Литмир - Электронная Библиотека
Содержание  
A
A

Мне тебя не хватает каждую минуту. И каждую минуту я помню тебя. Если бы и ты так! Я плохая была в Крыму. Тогда я меньше любила тебя. Это от обиды. Потому что ты оставлял меня. Но я знаю, что всё это чепуха. Я так люблю тебя, что всё неважно. Уткнуться лицом в тебя и зареветь. От счастья.
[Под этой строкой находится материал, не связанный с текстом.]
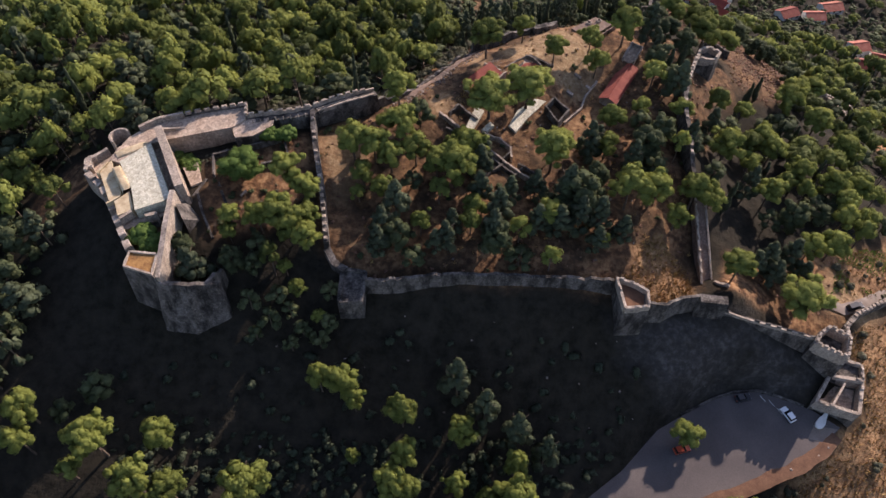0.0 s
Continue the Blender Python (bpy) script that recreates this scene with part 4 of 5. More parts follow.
def car(name, x, y, z, turn, paint, label, length=3.95, tall=1.45, group=""):
    m = pose(x, y, z, 0, 0, turn)
    ob = thing(name, m, label, "car", group)
    put = lambda g: ([tuple(m @ Vector(v)) for v in g[0]], g[1])
    l, w = length / 2, 0.82
    side = [(-l, 0.32), (-l, 0.72), (-l + 0.15, 0.88), (l - 1.15, 0.92), (l - 0.15, 0.72), (l, 0.55), (l, 0.3)]
    verts = [(px, s * (w - (0.05 if pz > 0.8 else 0)), pz) for s in (-1, 1) for px, pz in side]
    n = len(side)
    faces = [tuple(range(n)), tuple(range(2 * n - 1, n - 1, -1))] + [(i, n + i, n + (i + 1) % n, (i + 1) % n) for i in range(n)]
    body = part("body", put((verts, faces)), paint, ob)
    cab0 = [(-l + 0.2, 0.87), (l - 1.15, 0.9)]
    roof0 = [(-l + 0.5, tall), (l - 1.9, tall)]
    cv = []
    for (px, pz), inset in zip((cab0[0], cab0[1], roof0[1], roof0[0]), (0.04, 0.04, 0.16, 0.16)):
        cv += [(px, -w + inset, pz), (px, w - inset, pz)]
    part("cabin_glass", put((cv, [(0, 2, 4, 6), (1, 7, 5, 3), (2, 3, 5, 4), (0, 6, 7, 1), (6, 4, 5, 7)])), M_GLASS, ob)
    part("roof", put(box((roof0[0][0] + roof0[1][0]) / 2, 0, tall - 0.02, roof0[1][0] - roof0[0][0] + 0.1, 2 * w - 0.26, 0.06, 0, 0.96)), paint, ob)
    for px in (-l + 0.65, l - 0.7):
        for s in (-1, 1):
            wheel = part("wheel", put(tube([(px, s * (w - 0.2), 0.3), (px, s * (w + 0.01), 0.3)], [0.3, 0.3], 12)), M_RUBBER, ob)
            part("rim", put(tube([(px, s * (w - 0.02), 0.3), (px, s * (w + 0.02), 0.3)], [0.19, 0.19], 10)), M_STEEL, wheel)
    for s in (-0.55, 0.55):
        part("headlight", put(box(l - 0.08, s, 0.56, 0.14, 0.3, 0.14)), M_STEEL, ob)
        part("tail_light", put(box(-l + 0.03, s, 0.62, 0.08, 0.26, 0.16)), M_RED, ob)
    part("windscreen_pillar", put(box(l - 1.5, 0, 0.88, 0.05, 2 * w - 0.12, 0.08)), paint, ob)
    return ob


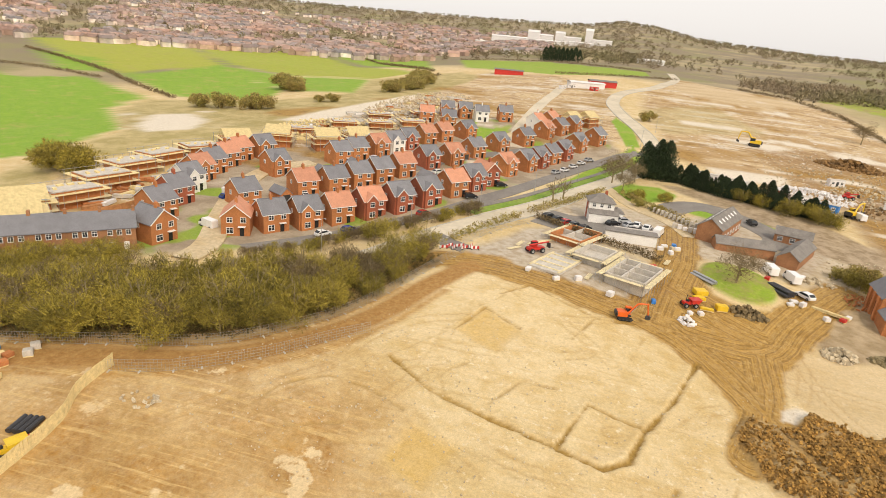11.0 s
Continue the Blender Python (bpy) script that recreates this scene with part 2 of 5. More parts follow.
# lines of the plan
ROAD = [(-220, 22), (-160, 48), (-125, 66), (-100, 78), (-73, 95), (-60, 114), (-46, 134), (-33, 157), (-17, 192), (0, 226), (8, 252), (6, 292), (-3, 345), (-6, 390), (4, 440), (36, 505), (62, 620), (70, 720)]
TRENCHES = [
    ([(-51, 66), (-43, 60), (-34, 57), (-24, 54), (-18, 52.5), (-14.5, 55), (-12, 62), (-7, 71), (-1, 86)], 0.75, 0.9),
    ([(-24, 54.5), (-20, 65), (-12, 62)], 0.75, 0.7), ([(-34, 60), (-30, 67), (-24, 67)], 0.35, 0.6),
    ([(-43, 77), (-39, 86), (-32, 81.5)], 0.6, 0.8), ([(-23, 82), (-19, 91), (-12, 93)], 0.5, 0.7), ([(-10, 89), (-13, 80)], 0.25, 0.5),
    ([(-51, 66), (-44, 76), (-40, 86), (-36, 92)], 0.2, 0.5), ([(-37, 92), (-32, 98), (-20, 92)], 0.45, 0.7), ([(-44, 60.5), (-41, 66), (-36, 72)], 0.18, 0.5),
    ([(-9, 52), (-12, 43), (-17, 25), (-20, 16)], 0.5, 0.7), ([(-19, 44), (-21, 36), (-25, 24)], 0.35, 0.7), ([(-0.5, 57), (-2, 53), (3, 52)], 0.3, 0.6),
    ([(-64, 50), (-62.6, 53.8), (-57.7, 57.6), (-51.1, 57), (-45.3, 54.5)], 0.3, 0.8), ([(-62, 49), (-58, 46), (-52, 49)], 0.2, 0.8), ([(-36, 50), (-28, 47), (-20, 44)], 0.2, 0.6),
]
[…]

… Спасибо за стихи. Откуда Цветаева? Стихи про нас. Правда? Это нас с тобой

… рас-ставили, рас-садили,
Чтобы тихо себя вели
По двум разным концам земли…

Впрочем, мы, кажется, сами себя «рас-ставили». Но «тихо себя вести» мы всё равно не будем. Ведь правда?

Из Москвы в Ригу

Я говорил тебе о некой рукописи[3]. Она была, но только первая часть. Расскажу при встрече. Это нужно знать. Нужно изучать. Но я не имею в виду, что нужно знать, как было плохо и какие были сволочи, — этот вывод нами давно сделан. Изучать нужно глубже и тоньше. Помнишь, статья Лакшина об «Одном дне…» сколько граней открыла нам в «лагерной» теме? Так и здесь. Сколько, сколько надо мотать на ус! Это — история; причём важнейший, интереснейший, парадоксальнейший в смысле движений общественной психологии период. Уж мы с тобой, кажется, «обсосали» «культ» со всех сторон, но вот я прочёл и знаю: далеки ещё от истины. А уж те, кто только по Хрущёву (может быть, большинство?), те вообще никогда и никаких уроков не извлекут. Они и не виноваты. Не могут все быть историками. Не может каждый сам докопаться до сути. Поэтому прятать от нас эти документы — преступно.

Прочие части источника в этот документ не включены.